Provinsi Maluku dipimpin oleh seorang gubernur sebagai kepala daerah beserta wakilnya yang dipilih langsung oleh rakyat dan bertanggung jawab kepada Dewan Perwakilan Rakyat Daerah Provinsi Maluku (DPRD Provinsi Maluku) yang memiliki 45 anggota. Gubernur dan wakilnya memiliki masa jabatan lima tahun dan dapat diperbarui sekali. Anggota DPRD pun dipilih langsung oleh rakyat dengan masa bakti lima tahun. Dalam penyelenggaraan pemerintahan, gubernur dibantu oleh perangkat daerah: sekretariat daerah, sekretariat DPRD, inspektorat, 23 dinas daerah, dan 11 badan.

Pembagian administratif

Provinsi Maluku terbagi menjadi 9 kabupaten dan 2 kota. Di bawahnya, terdapat 118 kecamatan yang terdiri dari 35 kelurahan dan 1.198 desa dan negeri. Di antara seluruh kabupaten dan kota, ibu kota provinsi, Ambon merupakan yang terbesar menurut jumlah penduduk dan Maluku Tengah merupakan yang terbesar menurut luas wilayah. Sepanjang sejarah Maluku, terdapat beberapa usaha mengubah nama kabupaten. Hingga kini, yang baru terwujud ialah pengubahan nama Maluku Tenggara Barat menjadi Kepulauan Tanimbar.

Ibu kota Provinsi Maluku adalah Kota Ambon.

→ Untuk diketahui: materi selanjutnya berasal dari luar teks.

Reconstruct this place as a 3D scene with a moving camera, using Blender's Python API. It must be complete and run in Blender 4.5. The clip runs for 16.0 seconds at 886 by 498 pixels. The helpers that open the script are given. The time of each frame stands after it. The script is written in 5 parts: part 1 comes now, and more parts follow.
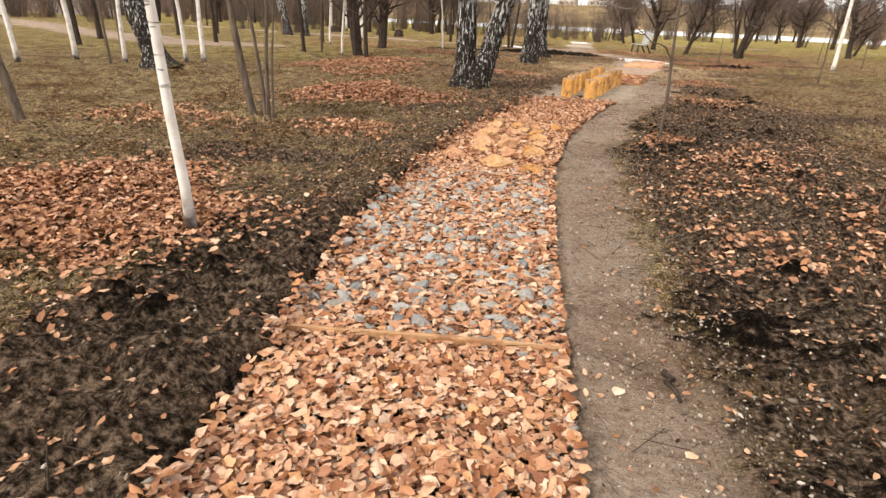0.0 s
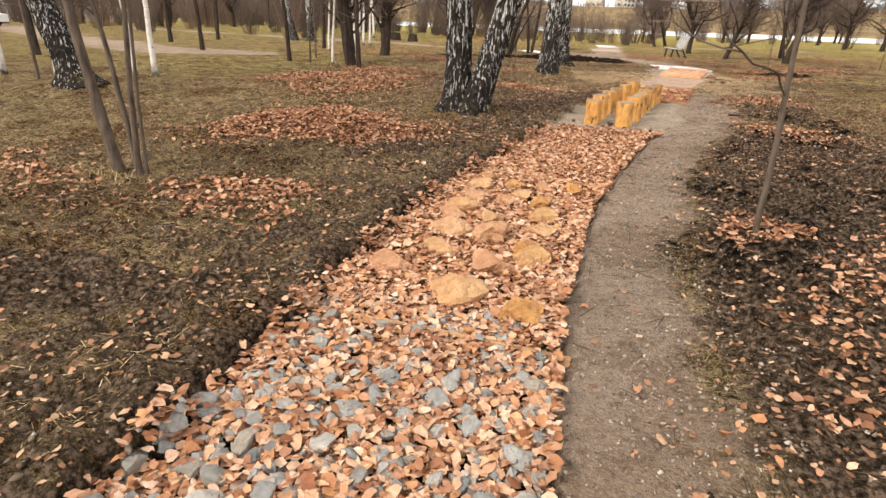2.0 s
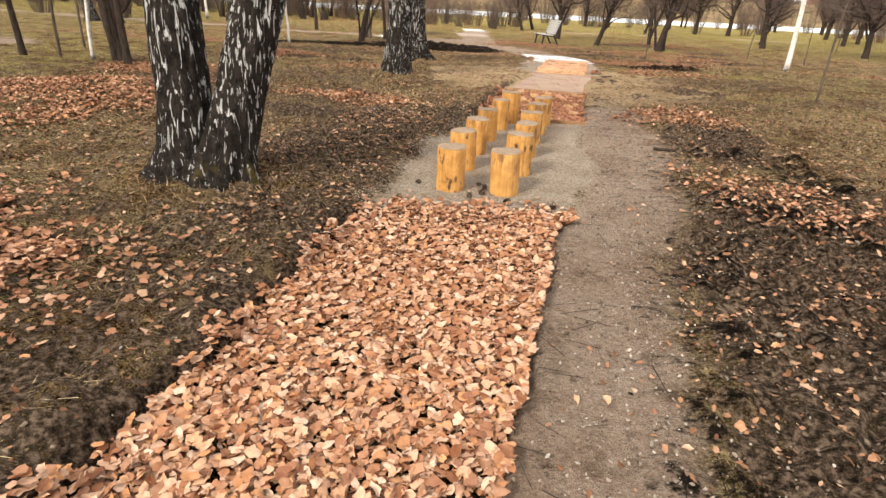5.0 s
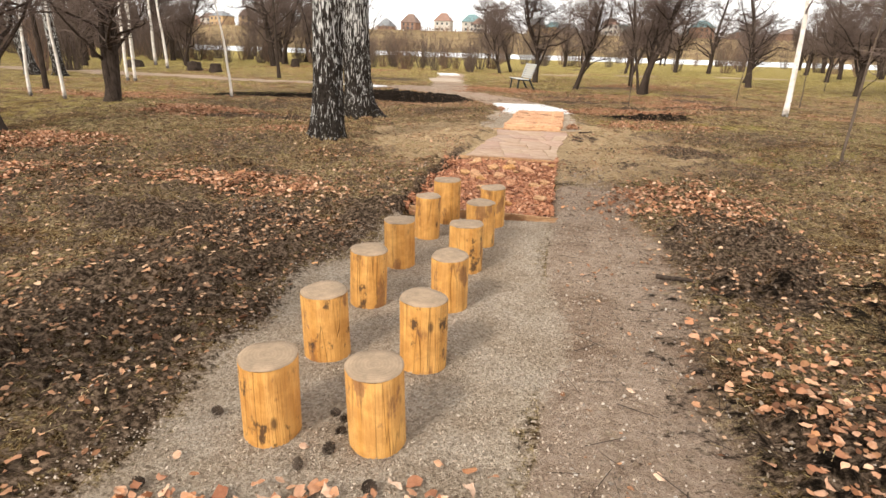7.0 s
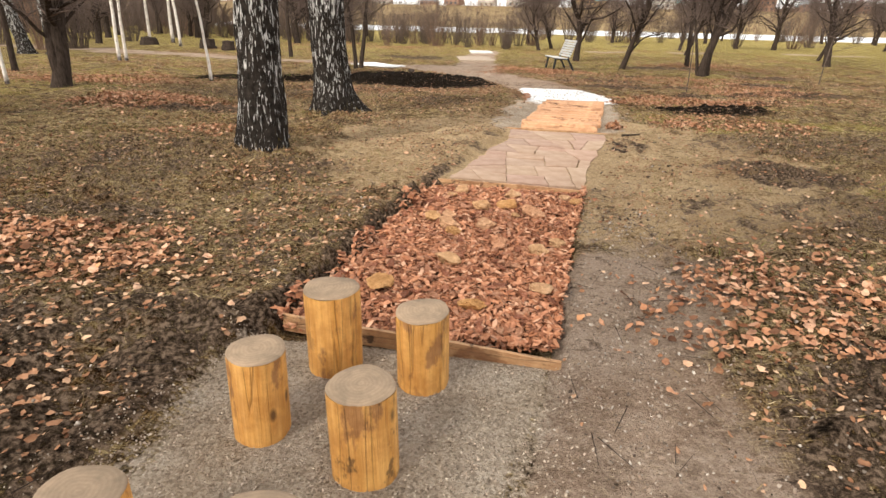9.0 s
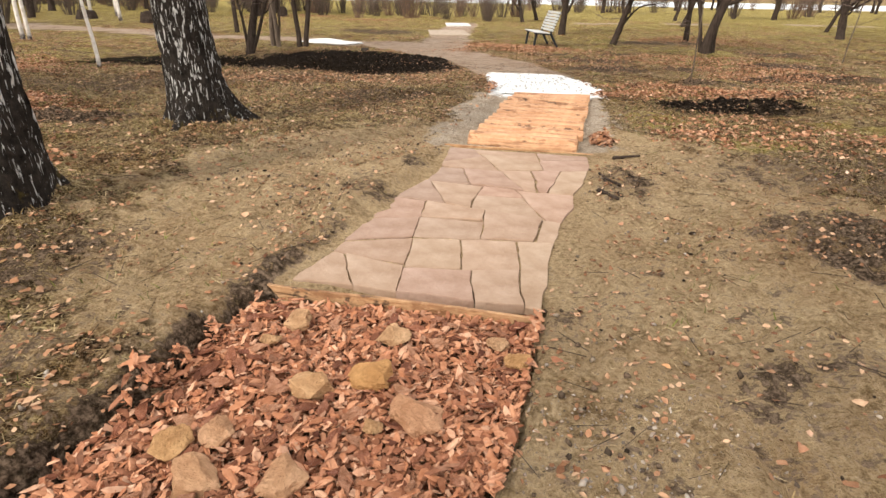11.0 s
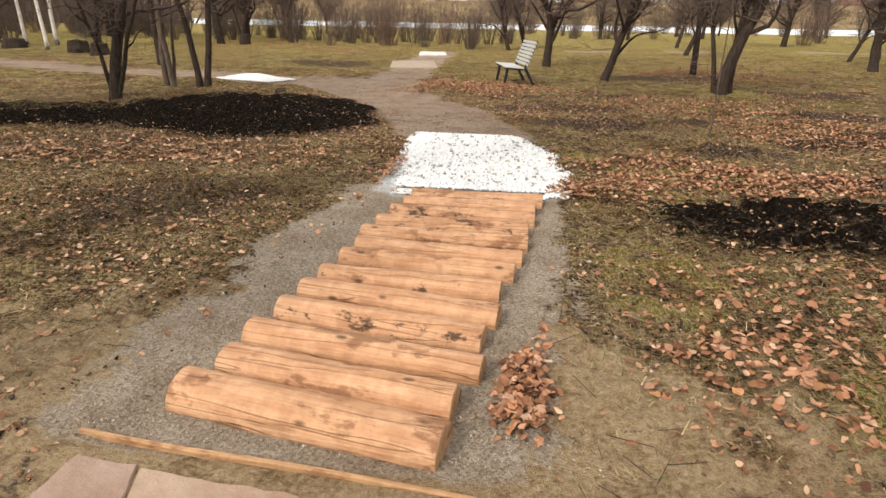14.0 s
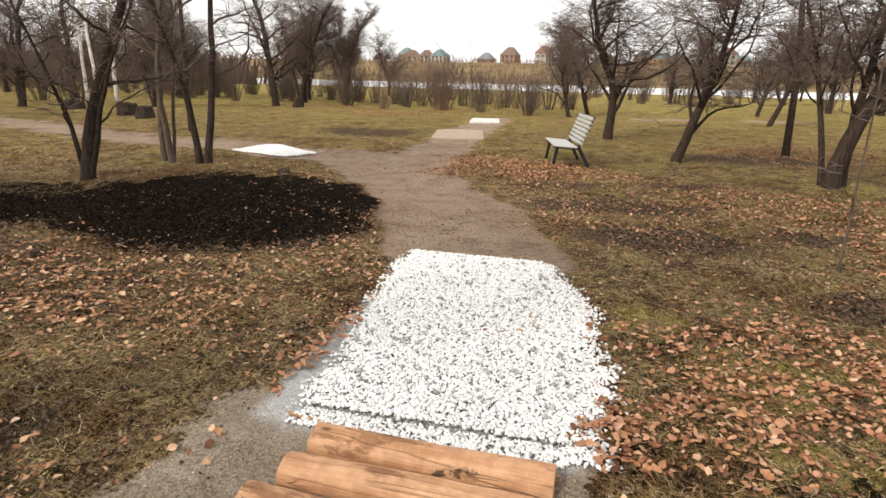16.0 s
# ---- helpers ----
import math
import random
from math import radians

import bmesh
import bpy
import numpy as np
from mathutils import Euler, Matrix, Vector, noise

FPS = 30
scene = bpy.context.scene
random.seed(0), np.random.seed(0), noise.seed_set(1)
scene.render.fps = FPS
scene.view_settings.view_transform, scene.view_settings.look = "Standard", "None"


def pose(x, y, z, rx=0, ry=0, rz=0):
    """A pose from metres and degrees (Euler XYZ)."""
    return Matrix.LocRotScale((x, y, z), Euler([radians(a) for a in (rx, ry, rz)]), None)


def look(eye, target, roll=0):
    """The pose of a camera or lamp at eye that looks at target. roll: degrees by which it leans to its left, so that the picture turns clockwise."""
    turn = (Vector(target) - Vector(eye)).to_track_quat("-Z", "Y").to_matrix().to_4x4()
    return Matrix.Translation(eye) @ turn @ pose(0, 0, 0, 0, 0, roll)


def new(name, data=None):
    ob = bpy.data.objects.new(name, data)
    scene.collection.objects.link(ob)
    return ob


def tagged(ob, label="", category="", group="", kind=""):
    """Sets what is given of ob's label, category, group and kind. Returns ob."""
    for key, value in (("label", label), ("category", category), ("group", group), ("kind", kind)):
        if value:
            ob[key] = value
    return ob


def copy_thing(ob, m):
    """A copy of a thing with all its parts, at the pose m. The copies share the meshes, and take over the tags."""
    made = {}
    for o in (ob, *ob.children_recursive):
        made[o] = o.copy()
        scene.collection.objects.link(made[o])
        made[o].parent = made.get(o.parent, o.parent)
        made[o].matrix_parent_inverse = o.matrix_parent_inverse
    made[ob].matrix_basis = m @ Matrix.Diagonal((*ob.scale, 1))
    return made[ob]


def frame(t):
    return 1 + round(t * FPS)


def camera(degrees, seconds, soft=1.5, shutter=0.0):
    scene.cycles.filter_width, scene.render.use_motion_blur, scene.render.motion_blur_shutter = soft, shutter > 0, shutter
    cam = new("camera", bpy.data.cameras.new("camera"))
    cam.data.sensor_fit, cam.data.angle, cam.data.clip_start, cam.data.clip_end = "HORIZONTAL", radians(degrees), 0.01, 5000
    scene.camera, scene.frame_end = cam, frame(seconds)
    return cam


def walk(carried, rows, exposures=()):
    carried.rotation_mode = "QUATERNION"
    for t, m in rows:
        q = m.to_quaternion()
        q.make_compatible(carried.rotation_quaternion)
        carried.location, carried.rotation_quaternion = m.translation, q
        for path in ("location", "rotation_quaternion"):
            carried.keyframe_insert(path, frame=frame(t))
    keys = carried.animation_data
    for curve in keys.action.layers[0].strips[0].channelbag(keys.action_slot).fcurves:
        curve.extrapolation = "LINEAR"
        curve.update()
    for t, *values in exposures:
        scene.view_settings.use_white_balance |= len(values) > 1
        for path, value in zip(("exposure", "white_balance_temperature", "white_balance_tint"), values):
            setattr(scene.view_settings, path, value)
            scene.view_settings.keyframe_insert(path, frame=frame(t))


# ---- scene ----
cam = camera(76.8, 16.0)
PATH = [
    (0, (0.814, -8.141, 1.333), (0.372, -6.346, 0.57), 2.5),
    (0.5, (0.737, -7.405, 1.317), (0.233, -5.631, 0.542), 2.4),
    (1, (0.678, -6.721, 1.313), (0.131, -4.959, 0.541), 2.1),
    (1.5, (0.664, -5.964, 1.288), (0.102, -4.198, 0.536), 2.0),
    (2, (0.658, -5.234, 1.361), (0.135, -3.459, 0.604), 2.0),
    (2.5, (0.57, -4.489, 1.387), (0.105, -2.71, 0.6), 2.1),
    (3, (0.55, -3.789, 1.36), (0.159, -1.993, 0.571), 2.4),
    (3.5, (0.574, -3.107, 1.369), (0.245, -1.301, 0.576), 2.0),
    (4, (0.592, -2.346, 1.37), (0.335, -0.53, 0.572), 2.4),
    (4.5, (0.591, -1.668, 1.405), (0.426, 0.157, 0.605), 3.2),
    (4.7, (0.57, -1.362, 1.387), (0.437, 0.466, 0.585), 3.4),
    (7, (1.127, 1.666, 1.533), (1.036, 3.547, 0.859), 1.7),
    (7.5, (1.254, 2.395, 1.573), (1.159, 4.282, 0.916), 1.6),
    (8.2, (1.473, 3.477, 1.561), (1.325, 5.352, 0.878), 1.5),
    (10.3, (1.962, 6.516, 1.402), (1.668, 8.315, 0.578), 1.1),
    (10.5, (2.017, 6.838, 1.408), (1.747, 8.64, 0.585), 1.1),
    (11, (2.148, 7.619, 1.477), (1.957, 9.428, 0.646), 1.1),
    (11.5, (2.25, 8.41, 1.462), (2.12, 10.221, 0.624), 1.1),
    (12, (2.403, 9.174, 1.46), (2.295, 11.003, 0.657), 1.0),
    (12.5, (2.514, 9.921, 1.494), (2.395, 11.76, 0.718), 0.9),
    (13, (2.731, 10.568, 1.514), (2.611, 12.41, 0.745), 0.9),
    (13.5, (2.925, 11.288, 1.496), (2.767, 13.135, 0.745), 0.9),
    (14, (3.103, 11.949, 1.505), (2.898, 13.787, 0.745), 1.0),
    (14.5, (3.186, 12.614, 1.525), (2.966, 14.452, 0.768), 1.2),
    (15, (3.285, 13.266, 1.604), (3.036, 15.12, 0.895), 1.2),
    (15.5, (3.378, 13.93, 1.668), (3.065, 15.798, 1.026), 1.3),
    (16, (3.405, 14.641, 1.726), (2.974, 16.505, 1.144), 1.4),
]
EXPOSURES = [(0, 0.25), (4.7, 0.30), (7, 0.36), (8.2, 0.30), (11, 0.28), (12.5, 0.1), (14, -0.02), (15.2, 0.05), (16, -0.05)]
walk(cam, [(t, look(eye, target, roll)) for t, eye, target, roll in PATH], EXPOSURES)
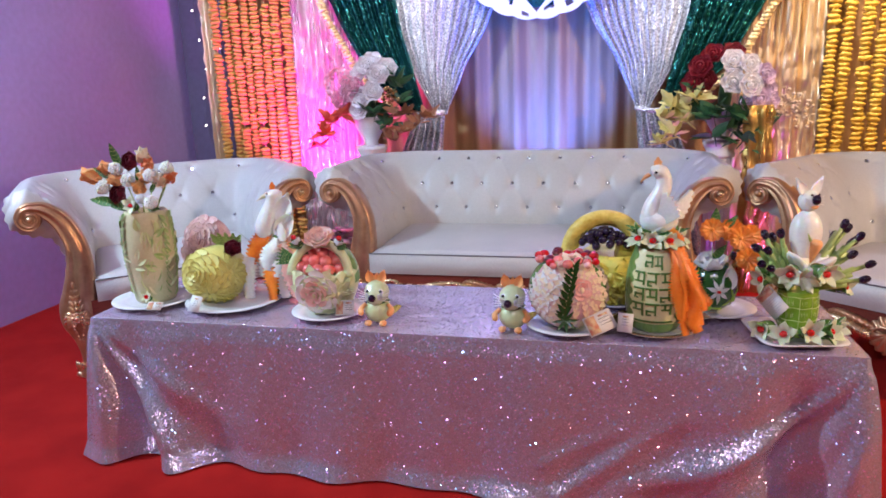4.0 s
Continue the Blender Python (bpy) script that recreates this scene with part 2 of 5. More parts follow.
CHERRY = mat("glace_cherry", (0.72, 0.012, 0.012), (0.58, 0.006, 0.008), 0.08, nscale=60, bump=0.0, coat=0.6, sub=0.0)
RADISH = mat("white_radish", (0.86, 0.85, 0.82), (0.80, 0.79, 0.74), 0.3, nscale=20, bump=0.12, bscale=120, sub=0.55)
RADISHP = mat("pinkish_radish", (0.78, 0.66, 0.64), (0.74, 0.72, 0.66), 0.32, nscale=25, bump=0.12, bscale=120, sub=0.55)
CARROT = mat("carrot", (0.90, 0.25, 0.030), (0.84, 0.18, 0.016), 0.34, nscale=40, bump=0.2, bscale=200, sub=0.30, rand=0.08)
OLIVE = mat("black_olive", (0.012, 0.008, 0.02), (0.03, 0.012, 0.04), 0.12, nscale=40, bump=0.05, coat=0.3)
STEM = mat("green_stem", (0.38, 0.48, 0.17), (0.22, 0.34, 0.08), 0.32, nscale=40, bump=0.1, sub=0.0, rand=0.18)
LEAF = mat("dark_leaf", (0.03, 0.13, 0.03), (0.07, 0.22, 0.06), 0.42, nscale=25, bump=0.25, rand=0.3)
LEAFD = mat("bouquet_leaf", (0.025, 0.10, 0.05), (0.06, 0.17, 0.06), 0.5, nscale=20, bump=0.25, rand=0.3)
MAROON = mat("beetroot_rose", (0.10, 0.008, 0.02), (0.18, 0.015, 0.03), 0.3, nscale=40, bump=0.2, coat=0.2)
PINKF = mat("pink_watermelon_flesh", (0.86, 0.44, 0.38), (0.82, 0.58, 0.48), 0.5, nscale=16, bump=0.2, bscale=150, sub=0.30)
PEACH = mat("peach_melon_flesh", (0.84, 0.60, 0.42), (0.78, 0.66, 0.44), 0.5, nscale=20, bump=0.2, bscale=150, sub=0.40)
PALEP = mat("white_pink_petal", (0.82, 0.77, 0.72), (0.78, 0.66, 0.60), 0.4, nscale=18, bump=0.2, bscale=120, sub=0.40)
REDB = mat("red_melon_ball", (0.78, 0.09, 0.08), (0.80, 0.26, 0.22), 0.18, nscale=30, bump=0.1, coat=0.4, sub=0.0, rand=0.15)
YELM = mat("yellow_melon", (0.76, 0.66, 0.20), (0.62, 0.56, 0.16), 0.42, nscale=16, bump=0.25, bscale=120, coat=0.05, sub=0.0)
YELN = mat("netted_yellow_skin", (0.86, 0.66, 0.16), (0.72, 0.50, 0.08), 0.45, nscale=60, bump=1.0, bscale=110)
YELB = mat("bright_yellow_melon", (0.86, 0.70, 0.14), (0.68, 0.62, 0.12), 0.42, nscale=22, bump=0.3, bscale=120, sub=0.15)
MOUSEG = mat("pale_green_guava", (0.66, 0.72, 0.46), (0.50, 0.60, 0.30), 0.3, nscale=14, bump=0.08, sub=0.0, coat=0.2)
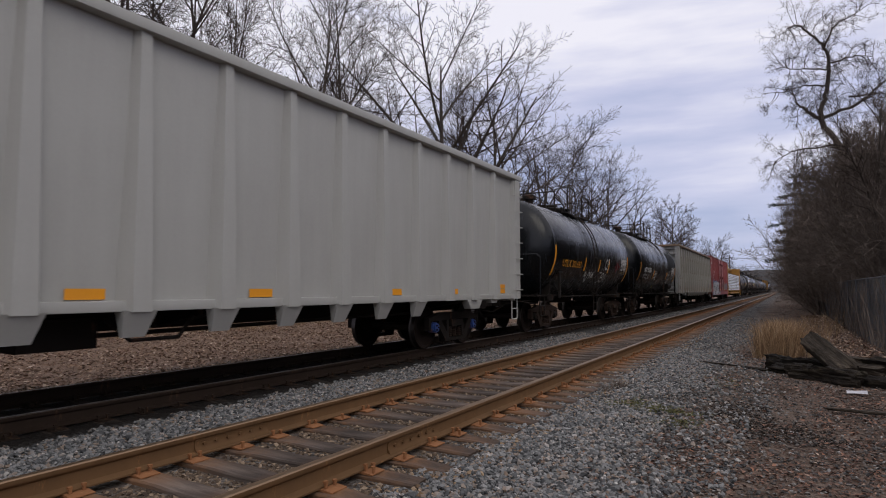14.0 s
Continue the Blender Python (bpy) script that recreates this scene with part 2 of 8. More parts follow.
CYAN = paint("cyan_spray_paint", (0.03, 0.42, 0.58), (0.2, 0.42, 0.45), 0.6, 0.0, 0.55)
PURPLE = paint("purple_spray_paint", (0.055, 0.030, 0.14), (0.04, 0.03, 0.09), 0.5, 0.0, 0.55)
PINK = paint("magenta_spray_paint", (0.35, 0.03, 0.22), (0.3, 0.1, 0.2), 0.5, 0.0, 0.55)
GREEN = paint("dull_green_spray_paint", (0.075, 0.16, 0.08), (0.06, 0.10, 0.06), 0.6, 0.0, 0.6)
DKGREEN = paint("dark_green_spray_paint", (0.022, 0.075, 0.035), (0.02, 0.05, 0.03), 0.6, 0.0, 0.6)
LEMON = paint("yellow_spray_paint", (0.52, 0.46, 0.08), (0.4, 0.34, 0.1), 0.5, 0.0, 0.55)
HAZE = paint("dusty_lilac_spray_paint", (0.145, 0.135, 0.22), (0.085, 0.075, 0.085), 0.9, 0.0, 0.6)
SALMON = paint("faded_pink_spray_paint", (0.33, 0.20, 0.20), (0.25, 0.17, 0.165), 0.5, 0.0, 0.6)
PEACH = paint("faded_peach_spray_paint", (0.55, 0.36, 0.30), (0.45, 0.33, 0.30), 0.5, 0.0, 0.6)
PINKRIM = paint("pink_spray_paint", (0.55, 0.16, 0.22), (0.45, 0.14, 0.18), 0.4, 0.0, 0.55)
LETTERGREY = paint("grey_spray_paint", (0.285, 0.29, 0.32), (0.22, 0.225, 0.24), 0.8, 0.0, 0.6)
PALEBLUE = paint("faded_blue_spray_paint", (0.16, 0.24, 0.33), (0.2, 0.22, 0.26), 0.5, 0.0, 0.6)
SIGNRED = paint("red_placard", (0.45, 0.03, 0.04), (0.3, 0.03, 0.03), 0.3, 0.0, 0.5)
def crinkled(name, col, shade):
    """Thin plastic wrap: tight creases that run along and across, with a soft sheen."""
    m, nt, b, co = start(name, 0.38)
    big = noise_tex(nt, co, 3.0, 5, 0.6, (0.6, 1, 3))
    fold = noise_tex(nt, co, 9, 7, 0.72, (0.8, 1, 2.6))
    nt.links.new(blend(nt, ramp(nt, big, [(0.38, (0, 0, 0)), (0.66, (1, 1, 1))]), col, shade), b.inputs["Base Color"])
    bumped(nt, b, math_node(nt, "ADD", fold, math_node(nt, "MULTIPLY", big, 1.2)), 1.0, 0.05)
    return m


WRAP = crinkled("grey_white_lumber_wrap", (0.90, 0.93, 0.97), (0.62, 0.65, 0.70))
WARNYELLOW = paint("yellow_warning_panel", (0.62, 0.42, 0.01), (0.5, 0.33, 0.02), 0.4, 0.0, 0.5)
OLDGREEN = paint("pale_green_spray_paint", (0.30, 0.38, 0.17), (0.25, 0.29, 0.17), 0.6, 0.0, 0.6)
WRAPGREEN = paint("green_wrap_print", (0.035, 0.13, 0.10), (0.06, 0.14, 0.12), 0.4, 0.0, 0.5)
LUMBER = grainy("raw_lumber", [(0.3, (0.30, 0.21, 0.12)), (0.7, (0.48, 0.36, 0.22))], 5, 0.8, (0.3, 4, 4))
RAILSIDE = paint("rusted_rail_side", (0.150, 0.080, 0.034), (0.072, 0.042, 0.022), 0.8, 0.15, 0.8, (0.19, 0.095, 0.037), spec=0.2)
RAILTOP = start("worn_rail_head", 0.42, 0.85)[0]
RAILTOP.node_tree.nodes["Principled BSDF"].inputs["Base Color"].default_value = (0.25, 0.165, 0.10, 1)
# rails under the train: oil, and the train's shade put into the colour
RAILDARK = paint("oil_and_shade_rail_side", (0.030, 0.019, 0.013), (0.017, 0.012, 0.009), 0.8, 0.2, 0.85, (0.055, 0.031, 0.017), spec=0.15)
RAILWORN = start("used_rail_head", 0.38, 0.9)[0]
RAILWORN.node_tree.nodes["Principled BSDF"].inputs["Base Color"].default_value = (0.12, 0.09, 0.07, 1)
PLATE = paint("orange_rusted_tie_plate", (0.31, 0.135, 0.055), (0.15, 0.070, 0.034), 0.8, 0.2, 0.85, spec=0.2)
TIE = grainy("weathered_creosoted_wood", [(0.30, (0.022, 0.017, 0.015)), (0.5, (0.085, 0.066, 0.055)), (0.70, (0.20, 0.158, 0.130))], 9, 0.92, (0.9, 0.12, 1.2), 0.8, 0.015, 0.35)
# ties under the train: oil-black wood with painted-in shade on top
TIEDARK = grainy("oil_and_shade_tie_wood", [(0.30, (0.010, 0.008, 0.007)), (0.5, (0.026, 0.020, 0.016)), (0.72, (0.060, 0.045, 0.036))], 9, 0.92, (0.9, 0.12, 1.2), 0.8, 0.015, 0.3)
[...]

Berikut daftar kabupaten dan/atau kota di Provinsi Maluku

No

Kode Wilayah

Kabupaten/Kota

Ibu Kota Kabupaten

Luas Wilayah (km2)

Luas Wilayah (%)

1

81.04

Kabupaten Buru

Namlea

4.932,32

10,51%

2

81.09

Kabupaten Buru Selatan

Namrole

3.780,56

8,06%

3

81.07

Kabupaten Kepulauan Aru

Dobo

8.152,42

17,38%

4

81.08

Kabupaten Maluku Barat Daya

Tiakur

4.581,06

9,76%

5

81.01

Kabupaten Maluku Tengah

Masohi

7.953,81

16,95%

6

81.02

Kabupaten Maluku Tenggara

Langgur

1.031,81

2,20%

7

81.03

Kabupaten Maluku Tenggara Barat

Saumlaki

4.465,79

9,52%

8

81.06

Kabupaten Seram Bagian Barat

Piru

5.033,38

10,73%

9

81.05

Kabupaten Seram Bagian Timur

Bula

6.429,88

13,71%

10

81.71

Kota Ambon

298,61

0,64%

11

81.72

Kota Tual

254,39

0,54%



Provinsi Maluku


46.914,03

100,00%

Ekonomi

Maluku merupakan ekonomi terkecil ke-3 di Indonesia, setelah Maluku Utara dan Gorontalo, menurut PDRB lapangan usaha dan juga merupakan ekonomi termiskin ke-3 di Indonesia, juga setelah Maluku Utara dan Gorontalo, menurut PDRB pengeluaran. Dengan kata lain, pada tahun 2018, Maluku menyumbang 0,29% dari nilai PDB Indonesia.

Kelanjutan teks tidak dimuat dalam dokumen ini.